## [Short task]
Quote every line of the data below as it stands, omitting pictures.

## [Input data]
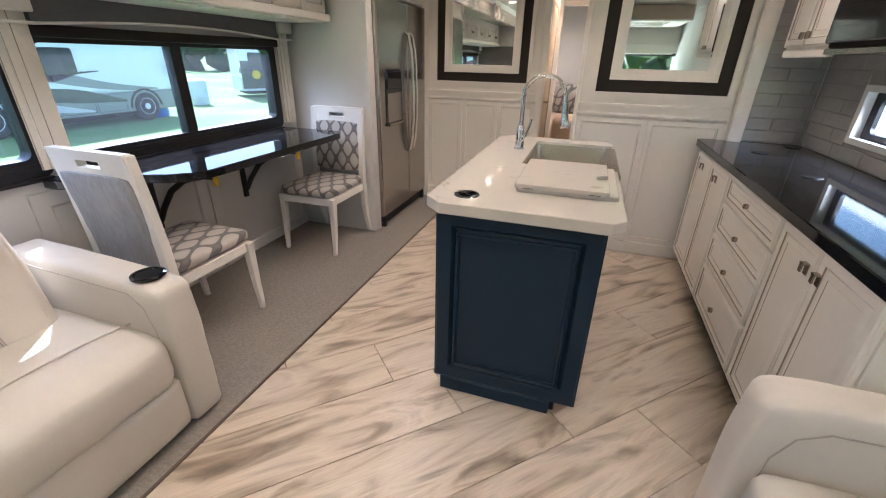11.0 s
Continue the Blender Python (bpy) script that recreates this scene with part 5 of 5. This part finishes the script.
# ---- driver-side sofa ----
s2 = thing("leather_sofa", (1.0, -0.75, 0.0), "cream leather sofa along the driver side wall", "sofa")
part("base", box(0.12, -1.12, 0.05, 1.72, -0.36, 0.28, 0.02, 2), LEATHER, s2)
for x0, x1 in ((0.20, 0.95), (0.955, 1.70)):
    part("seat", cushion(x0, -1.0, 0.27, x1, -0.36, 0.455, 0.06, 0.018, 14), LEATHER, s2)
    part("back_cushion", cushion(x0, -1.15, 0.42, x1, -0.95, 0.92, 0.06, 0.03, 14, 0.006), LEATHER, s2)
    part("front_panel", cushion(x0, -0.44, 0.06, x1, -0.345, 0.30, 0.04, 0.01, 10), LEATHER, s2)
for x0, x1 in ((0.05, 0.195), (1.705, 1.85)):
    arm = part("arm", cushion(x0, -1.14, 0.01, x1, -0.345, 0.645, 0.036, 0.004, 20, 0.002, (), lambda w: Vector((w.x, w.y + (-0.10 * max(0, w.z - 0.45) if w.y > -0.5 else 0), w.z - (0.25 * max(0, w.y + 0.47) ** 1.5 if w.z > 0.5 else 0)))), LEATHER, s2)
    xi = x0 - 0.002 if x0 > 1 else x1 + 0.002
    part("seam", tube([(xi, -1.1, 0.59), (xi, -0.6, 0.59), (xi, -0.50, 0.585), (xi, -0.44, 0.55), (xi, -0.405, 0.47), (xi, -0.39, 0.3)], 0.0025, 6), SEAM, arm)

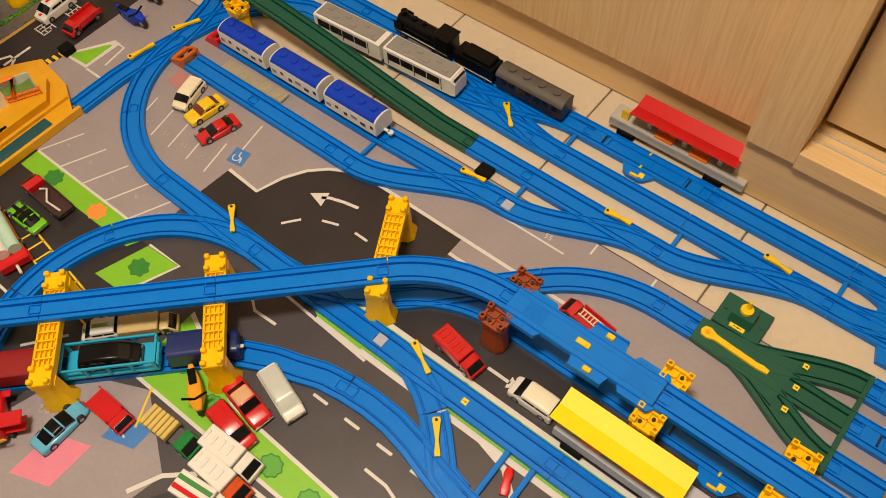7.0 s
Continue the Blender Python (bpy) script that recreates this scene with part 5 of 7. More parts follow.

## [Reply]
11.0 s
Continue the Blender Python (bpy) script that recreates this scene with part 5 of 5. This part finishes the script.
# ---- driver-side sofa ----
s2 = thing("leather_sofa", (1.0, -0.75, 0.0), "cream leather sofa along the driver side wall", "sofa")
part("base", box(0.12, -1.12, 0.05, 1.72, -0.36, 0.28, 0.02, 2), LEATHER, s2)
for x0, x1 in ((0.20, 0.95), (0.955, 1.70)):
    part("seat", cushion(x0, -1.0, 0.27, x1, -0.36, 0.455, 0.06, 0.018, 14), LEATHER, s2)
    part("back_cushion", cushion(x0, -1.15, 0.42, x1, -0.95, 0.92, 0.06, 0.03, 14, 0.006), LEATHER, s2)
    part("front_panel", cushion(x0, -0.44, 0.06, x1, -0.345, 0.30, 0.04, 0.01, 10), LEATHER, s2)
for x0, x1 in ((0.05, 0.195), (1.705, 1.85)):
    arm = part("arm", cushion(x0, -1.14, 0.01, x1, -0.345, 0.645, 0.036, 0.004, 20, 0.002, (), lambda w: Vector((w.x, w.y + (-0.10 * max(0, w.z - 0.45) if w.y > -0.5 else 0), w.z - (0.25 * max(0, w.y + 0.47) ** 1.5 if w.z > 0.5 else 0)))), LEATHER, s2)
    xi = x0 - 0.002 if x0 > 1 else x1 + 0.002
    part("seam", tube([(xi, -1.1, 0.59), (xi, -0.6, 0.59), (xi, -0.50, 0.585), (xi, -0.44, 0.55), (xi, -0.405, 0.47), (xi, -0.39, 0.3)], 0.0025, 6), SEAM, arm)

7.0 s
Continue the Blender Python (bpy) script that recreates this scene with part 5 of 7. More parts follow.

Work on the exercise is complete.